Write the lines out again, from the top of the material to the line containing "import numpy as np", pictures excluded.

# start of Material provided

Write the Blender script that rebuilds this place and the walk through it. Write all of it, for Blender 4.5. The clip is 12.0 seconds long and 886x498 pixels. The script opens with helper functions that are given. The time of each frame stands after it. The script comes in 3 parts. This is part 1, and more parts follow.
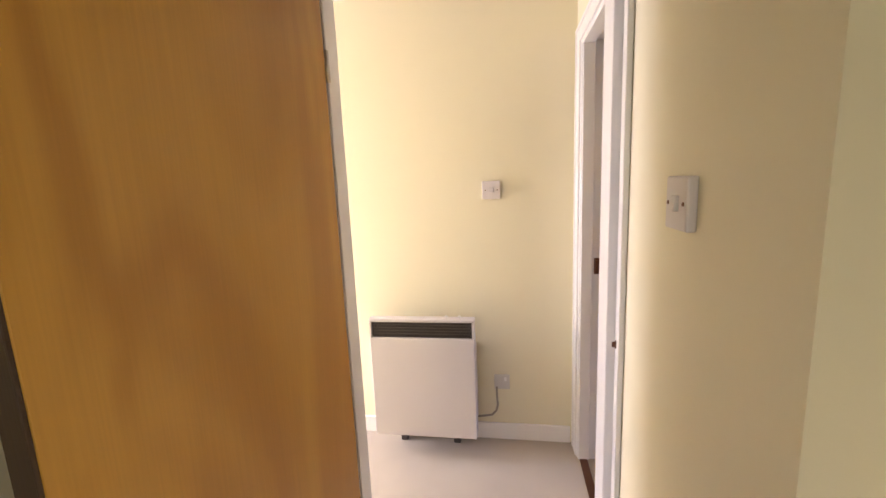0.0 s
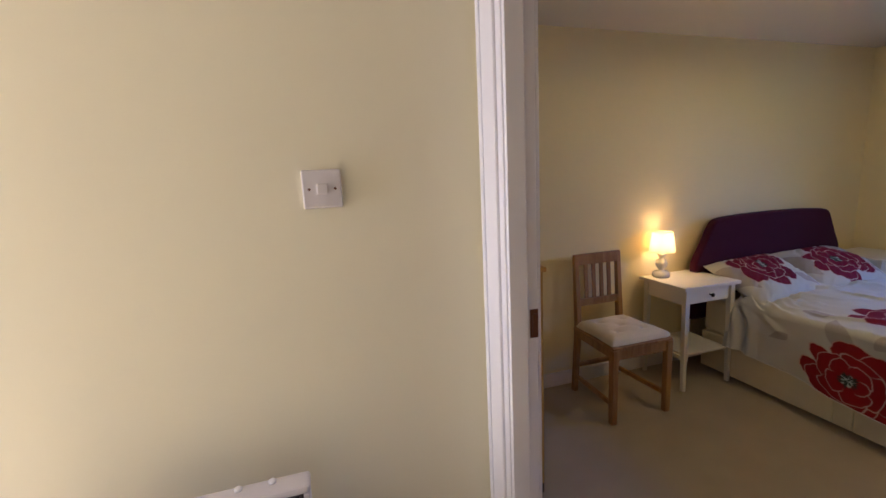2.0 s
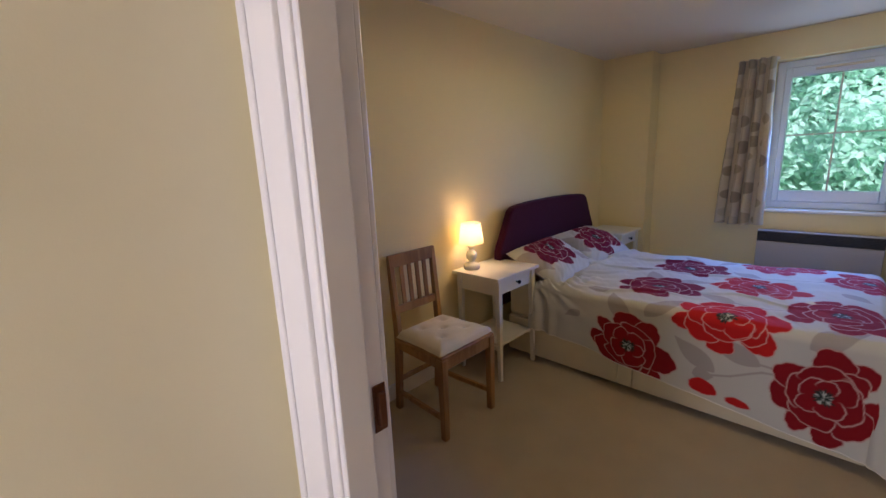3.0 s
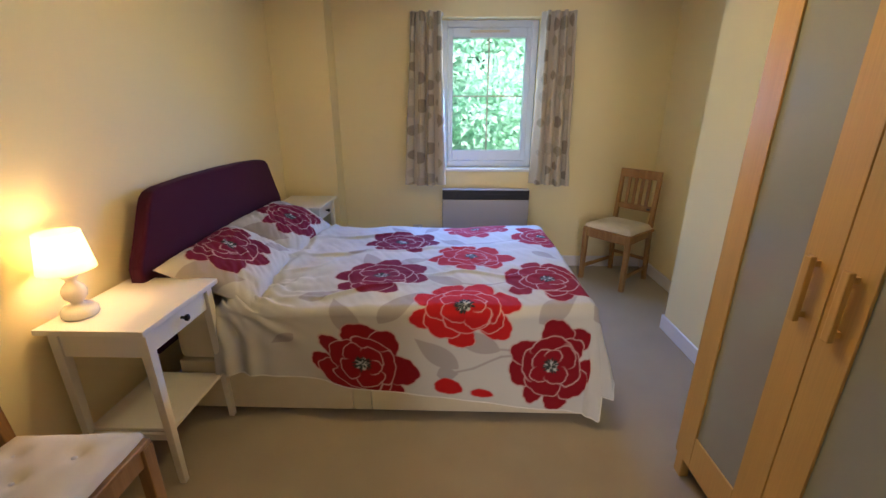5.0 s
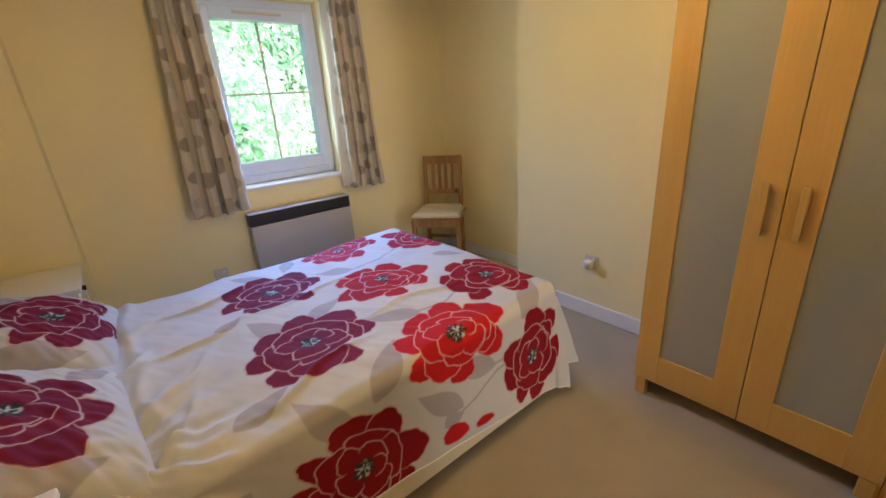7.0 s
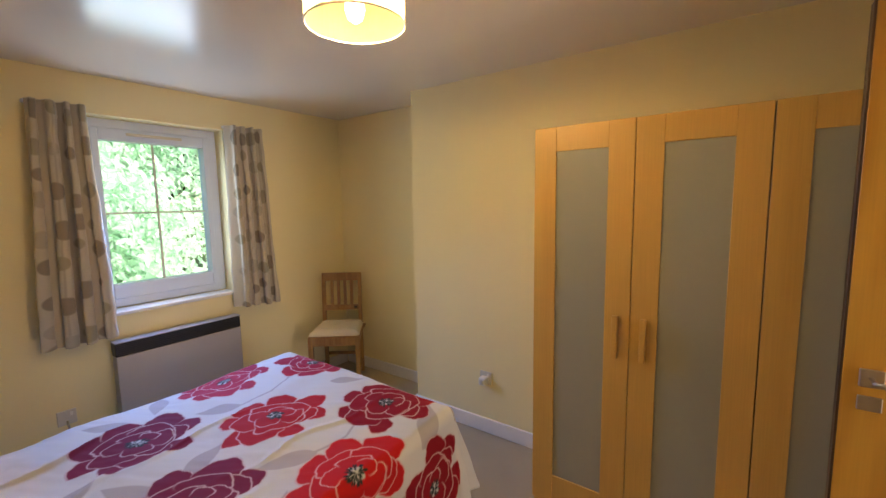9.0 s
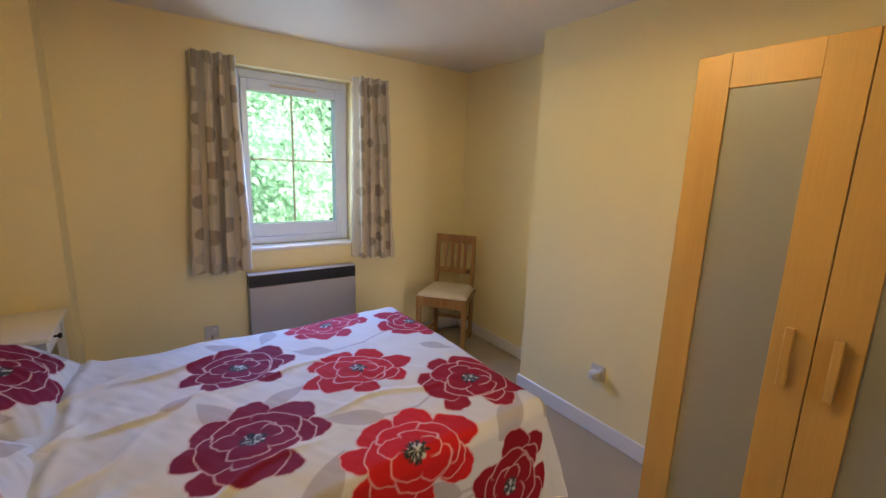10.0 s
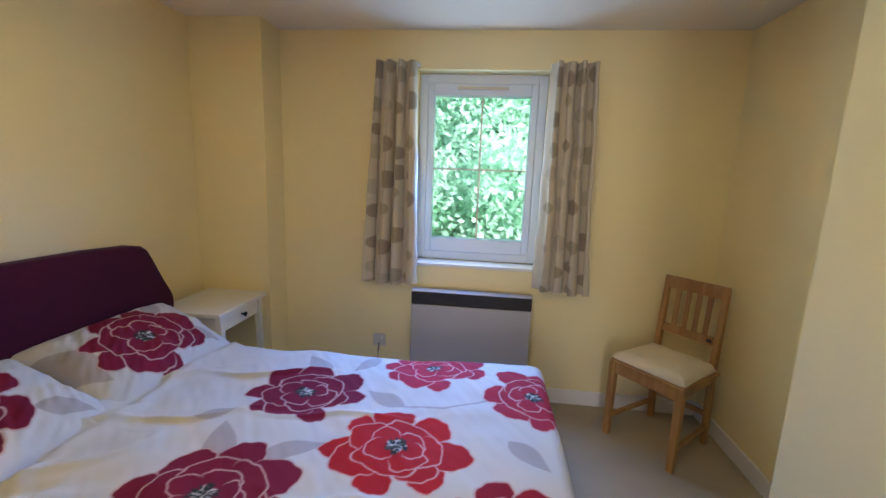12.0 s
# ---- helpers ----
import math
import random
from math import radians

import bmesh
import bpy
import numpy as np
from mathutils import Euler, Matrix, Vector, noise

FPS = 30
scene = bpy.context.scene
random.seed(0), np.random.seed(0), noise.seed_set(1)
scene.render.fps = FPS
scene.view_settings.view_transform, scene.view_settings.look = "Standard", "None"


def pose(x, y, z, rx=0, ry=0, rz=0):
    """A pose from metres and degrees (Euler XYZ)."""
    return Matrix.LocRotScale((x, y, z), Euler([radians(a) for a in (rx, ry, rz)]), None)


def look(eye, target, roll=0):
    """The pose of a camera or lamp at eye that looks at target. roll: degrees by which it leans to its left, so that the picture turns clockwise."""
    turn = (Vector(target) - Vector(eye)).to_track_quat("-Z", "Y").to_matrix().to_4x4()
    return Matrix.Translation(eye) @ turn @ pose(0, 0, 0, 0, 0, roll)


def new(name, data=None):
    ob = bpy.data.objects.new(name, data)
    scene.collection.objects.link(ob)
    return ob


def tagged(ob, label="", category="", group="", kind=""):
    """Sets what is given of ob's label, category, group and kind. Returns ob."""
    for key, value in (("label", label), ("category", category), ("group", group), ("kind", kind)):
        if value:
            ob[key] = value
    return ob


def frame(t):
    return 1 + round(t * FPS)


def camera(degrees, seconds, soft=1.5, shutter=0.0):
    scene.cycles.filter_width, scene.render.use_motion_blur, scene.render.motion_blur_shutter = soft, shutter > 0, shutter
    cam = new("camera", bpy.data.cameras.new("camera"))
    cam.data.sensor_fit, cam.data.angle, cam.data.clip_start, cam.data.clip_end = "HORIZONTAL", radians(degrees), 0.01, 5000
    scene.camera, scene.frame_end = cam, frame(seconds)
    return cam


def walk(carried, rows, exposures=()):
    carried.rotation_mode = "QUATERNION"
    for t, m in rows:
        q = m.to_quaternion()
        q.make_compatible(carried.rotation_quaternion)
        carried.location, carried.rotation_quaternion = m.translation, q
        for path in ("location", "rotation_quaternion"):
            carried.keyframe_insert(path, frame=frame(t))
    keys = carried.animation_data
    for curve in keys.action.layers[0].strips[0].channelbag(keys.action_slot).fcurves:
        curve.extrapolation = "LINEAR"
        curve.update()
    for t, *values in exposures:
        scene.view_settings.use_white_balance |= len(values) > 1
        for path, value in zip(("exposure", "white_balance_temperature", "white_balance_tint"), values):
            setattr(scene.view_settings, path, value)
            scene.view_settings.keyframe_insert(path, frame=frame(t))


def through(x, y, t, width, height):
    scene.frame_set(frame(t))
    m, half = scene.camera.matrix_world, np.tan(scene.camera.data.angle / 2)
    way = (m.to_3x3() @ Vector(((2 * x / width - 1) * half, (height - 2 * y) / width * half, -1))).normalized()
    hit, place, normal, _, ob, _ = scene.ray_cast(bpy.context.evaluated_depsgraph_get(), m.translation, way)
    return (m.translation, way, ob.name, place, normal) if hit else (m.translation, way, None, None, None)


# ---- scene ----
cam = camera(94.0, 12.0)
PATH = [
    (0, (2.633, 1.736, 1.488), (0.686, 1.413, 1.163), -2.4),
    (0.5, (2.378, 1.652, 1.479), (0.413, 1.488, 1.145), -2.2),
    (1, (2.116, 1.608, 1.45), (0.144, 1.6, 1.114), -2.0),
    (1.5, (1.817, 1.615, 1.462), (-0.144, 1.828, 1.133), -2.4),
    (2, (1.508, 1.619, 1.439), (-0.38, 2.19, 1.107), -2.8),
    (2.5, (1.239, 1.677, 1.448), (-0.459, 2.669, 1.086), -2.9),
    (3, (1.053, 1.814, 1.42), (-0.329, 3.199, 1.004), -2.5),
    (3.5, (0.888, 2.006, 1.43), (-0.075, 3.688, 0.943), -1.5),
    (3.7, (0.83, 2.09, 1.452), (0.065, 3.855, 0.905), -0.9),
    (5.3, (0.538, 2.721, 1.409), (0.554, 4.604, 0.736), -1.0),
    (5.5, (0.461, 2.841, 1.408), (0.526, 4.714, 0.712), -1.9),
    (6, (0.264, 3.055, 1.406), (0.598, 4.884, 0.669), -4.0),
    (6.5, (-0.014, 3.221, 1.403), (0.751, 4.92, 0.676), -5.2),
    (7, (-0.184, 3.195, 1.4), (0.993, 4.66, 0.716), -3.7),
    (7.5, (-0.25, 3.092, 1.426), (1.294, 4.235, 0.868), -1.0),
    (7.7, (-0.257, 3.064, 1.452), (1.395, 4.081, 0.967), -0.4),
    (9.3, (-0.227, 3.19, 1.548), (1.325, 4.439, 1.372), 0.8),
    (9.5, (-0.205, 3.216, 1.526), (1.246, 4.573, 1.29), 1.6),
    (10, (0.049, 3.21, 1.475), (1.171, 4.822, 1.1), 2.0),
    (10.5, (0.328, 3.243, 1.402), (1.087, 5.039, 0.957), 2.3),
    (11, (0.541, 3.389, 1.389), (1.024, 5.278, 0.945), 2.4),
    (11.5, (0.74, 3.498, 1.411), (0.913, 5.449, 1.005), 2.4),
    (12, (0.971, 3.635, 1.457), (0.766, 5.594, 1.11), 2.2),
]
# the film's own exposure: stops, kelvin, tint
EXPOSURES = [(0.0, 1.42, 6500, 17), (0.5, 1.2, 6350, 15), (1.0, 0.92, 6150, 16), (1.5, 0.58, 5800, 15), (2.0, 0.64, 5900, 18), (3.0, 0.64, 5950, 19), (3.5, 0.88, 6500, 22), (5.5, 1.35, 6500, 13), (6.5, 1.42, 6800, 15), (7.0, 1.42, 7300, 15), (7.5, 1.4, 8000, 18), (9.5, 1.22, 7700, 19), (10.5, 1.28, 7100, 15), (12.0, 1.33, 6500, 10)]
walk(cam, [(t, look(eye, target, roll)) for t, eye, target, roll in PATH], EXPOSURES)

# ---- light ----
world = bpy.data.worlds.new("sky")
scene.world = world
world.use_nodes = True
wn = world.node_tree.nodes
sky = wn.new("ShaderNodeTexSky")
sky.sky_type, sky.sun_disc = 'NISHITA', False
sky.sun_elevation, sky.sun_rotation = radians(29), radians(133)
world.node_tree.links.new(sky.outputs[0], wn["Background"].inputs[0])
wn["Background"].inputs[1].default_value = 0.15


def lamp(name, kind, m, energy, color, **more):
    data = bpy.data.lights.new(name, kind)
    data.energy, data.color = energy, color
    for key, value in more.items():
        if key == "size":
            data.shape, data.size, data.size_y = 'RECTANGLE', value[0], value[1]
        elif key == "radius":
            data.shadow_soft_size = value
        elif key == "angle":
            data.angle = value
        elif key == "spread":
            data.spread = value
    ob = new(name, data)
    ob.matrix_world = m
    return ob


# the sun stands behind the house and lights the trees outside
lamp("sun", 'SUN', look((14, -13, 10.5), (0, 0, 0)), 5.0, (1.0, 0.95, 0.86), angle=radians(0.5))
lamp("window_daylight", 'AREA', look((0.90, 6.342, 1.50), (0.90, 5.0, 1.46)), 4.3, (0.45, 0.67, 1.0), size=(0.60, 0.88))
lamp("window_skylight", 'AREA', look((0.90, 6.262, 1.52), (0.62, 4.98, 0.58)), 6.6, (0.09, 0.28, 1.0), size=(0.56, 0.20), spread=radians(110))
lamp("hall_daylight", 'AREA', look((0.68, -0.62, 1.0), (0.66, 2.0, 1.15)), 22.0, (0.90, 0.88, 1.0), size=(0.4, 1.9))
# added fill that brightens the lobby door and switch wall; its source is invented
lamp("lobby_fill", 'AREA', look((3.57, 1.24, 1.45), (2.0, 1.6, 1.35)), 0.85, (1.0, 0.98, 0.90), size=(0.60, 1.1))
lamp("ceiling_bulb", 'POINT', pose(0.675, 4.13, 2.098), 15.2, (1.0, 0.79, 0.38), radius=0.035)
lamp("bedside_bulb", 'POINT', pose(-0.725, 3.865, 0.953), 2.6, (1.0, 0.64, 0.28), radius=0.045)

# ---- materials ----


def nodes_of(name):
    m = bpy.data.materials.new(name)
    m.use_nodes = True
    return m, m.node_tree.nodes, m.node_tree.links, m.node_tree.nodes["Principled BSDF"]


def paint(name, color, rough=0.6, vary=0.06, scale=6.0, bump=0.15, grain=180.0, metal=0.0, sheen=0.0, spec=0.5):
    """A plain surface with soft blotches and a fine grain."""
    m, n, l, b = nodes_of(name)
    co = n.new("ShaderNodeTexCoord")
    big, fine = n.new("ShaderNodeTexNoise"), n.new("ShaderNodeTexNoise")
    big.inputs["Scale"].default_value, fine.inputs["Scale"].default_value = scale, grain
    big.inputs["Detail"].default_value, fine.inputs["Detail"].default_value = 4, 3
    mix = n.new("ShaderNodeMix")
    mix.data_type = 'RGBA'
    mix.inputs[6].default_value = (*[c * (1 - vary) for c in color], 1)
    mix.inputs[7].default_value = (*[min(1, c * (1 + vary)) for c in color], 1)
    bp = n.new("ShaderNodeBump")
    bp.inputs["Strength"].default_value, bp.inputs["Distance"].default_value = bump, 0.002
    l.new(co.outputs["Object"], big.inputs["Vector"]), l.new(co.outputs["Object"], fine.inputs["Vector"])
    l.new(big.outputs[0], mix.inputs[0]), l.new(mix.outputs[2], b.inputs["Base Color"])
    l.new(fine.outputs[0], bp.inputs["Height"]), l.new(bp.outputs[0], b.inputs["Normal"])
    b.inputs["Roughness"].default_value, b.inputs["Metallic"].default_value = rough, metal
    b.inputs["Sheen Weight"].default_value, b.inputs["Specular IOR Level"].default_value = sheen, spec
    return m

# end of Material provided

Answer to this task
Write the Blender script that rebuilds this place and the walk through it. Write all of it, for Blender 4.5. The clip is 12.0 seconds long and 886x498 pixels. The script opens with helper functions that are given. The time of each frame stands after it. The script comes in 3 parts. This is part 1, and more parts follow.
0.0 s
2.0 s
3.0 s
5.0 s
7.0 s
9.0 s
10.0 s
12.0 s
# ---- helpers ----
import math
import random
from math import radians

import bmesh
import bpy
import numpy as np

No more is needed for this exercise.